County emergency officials received 150 calls and sent 61 field crews to monitor recent storm-related problems, the most concerning of which were potential breaches of the Arroyo Grande Creek levee. At the height of the storms, the creek was less than a foot away from spilling over the top of its 28-foot-high capacity.

Oceano was hit hardest by floods, but other cities and areas that fell victim to the disaster included Nipomo and Avila Beach where the Sycamore Springs Resort and Spa was deluged, trapping workers, county officials said.

Proclaiming a formal emergency opens the county to funding opportunities, but as Office of Emergency Services Manager Ron Alsop said, “It doesn’t give us carte blanche to do whatever.” Officials will review the designation every 14 days.

County officials are also gathering damage information in an attempt to get a federal disaster designation and more funds. They estimate the total damages to public and private properties at more than $2 million.

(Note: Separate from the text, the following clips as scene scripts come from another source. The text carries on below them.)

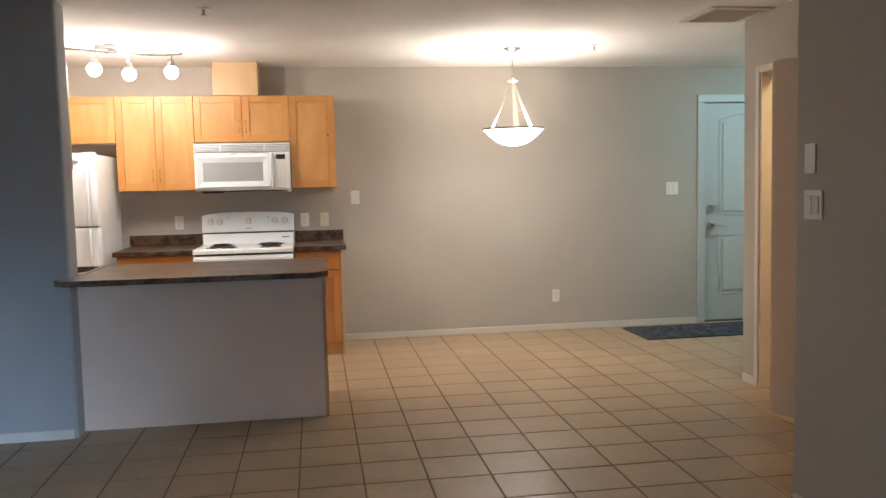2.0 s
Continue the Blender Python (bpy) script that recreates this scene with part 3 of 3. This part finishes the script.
for i in range(NH + 1):
    s_ = i / NH
    x = RX0 + 0.004 + (RX1 - RX0 - 0.008) * s_
    yf = RF - 0.030 - 0.010 * math.sin(math.pi * s_)
    rows_.append([bm.verts.new((x, y, z)) for y, z in ((yf + 0.016, 0.776), (yf, 0.784), (yf - 0.003, 0.798), (yf, 0.812), (yf + 0.016, 0.818))])
for a, b in zip(rows_, rows_[1:]):
    for j in range(5):
        k = (j + 1) % 5
        bm.faces.new((a[j], b[j], b[k], a[k]))
bm.faces.new(rows_[0])
bm.faces.new(rows_[-1][::-1])
bmesh.ops.recalc_face_normals(bm, faces=bm.faces[:])
hd = part("door_handle", bm, WHITE, od, "full-width white oven handle", True)
for x in (RX0 + 0.035, RX1 - 0.035):
    part("handle_mount", rounded((x - 0.028, x + 0.028, RF - 0.022, RF + 0.003, 0.783, 0.813), 0.006), WHITE, hd)
part("vent_slot", boxes((RX0 + 0.12, RX1 - 0.12, RF + 0.004, RF + 0.02, 0.833, 0.8385)), DARKGAP, od)
dr = part("storage_drawer", rounded((RX0 + 0.003, RX1 - 0.003, RF, RF + 0.03, 0.055, 0.276), 0.007, 3), WHITE, rg, smooth=True)
bm = bmesh.new()
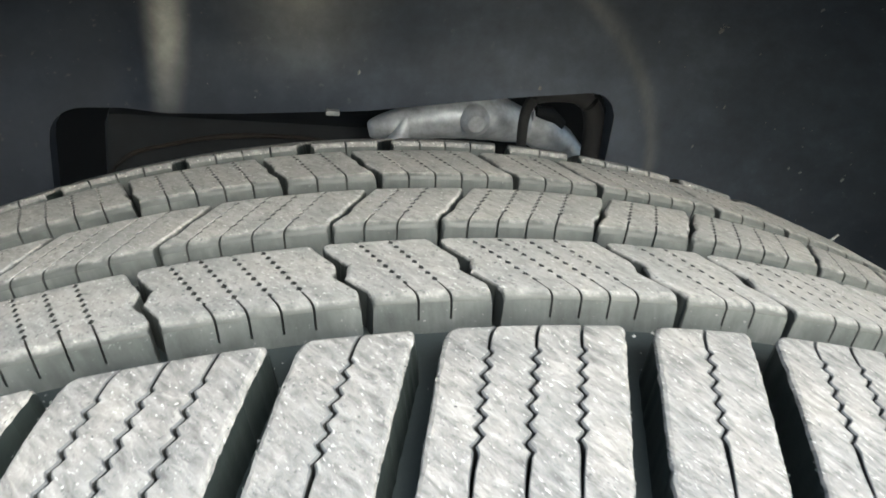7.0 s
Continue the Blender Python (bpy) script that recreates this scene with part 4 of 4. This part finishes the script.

Supervisors questioned some of the county’s emergency responses, particularly whether Avila Beach residents would have been trapped had there been a problem at Diablo Canyon nuclear power plant. County staffers assured that though one road was blocked by floods, residents always had a clear road out.

Members of the public questioned the county response, particularly in the Oceano area where some criticized county officials for not clearing a set of flap gates that allow water to flow into the ocean. Oceano was hit particularly hard by floods, which then caused anywhere from 110,000 to 1 million gallons of sewage to flow out of the South San Luis Obispo County Sanitation District Facilities.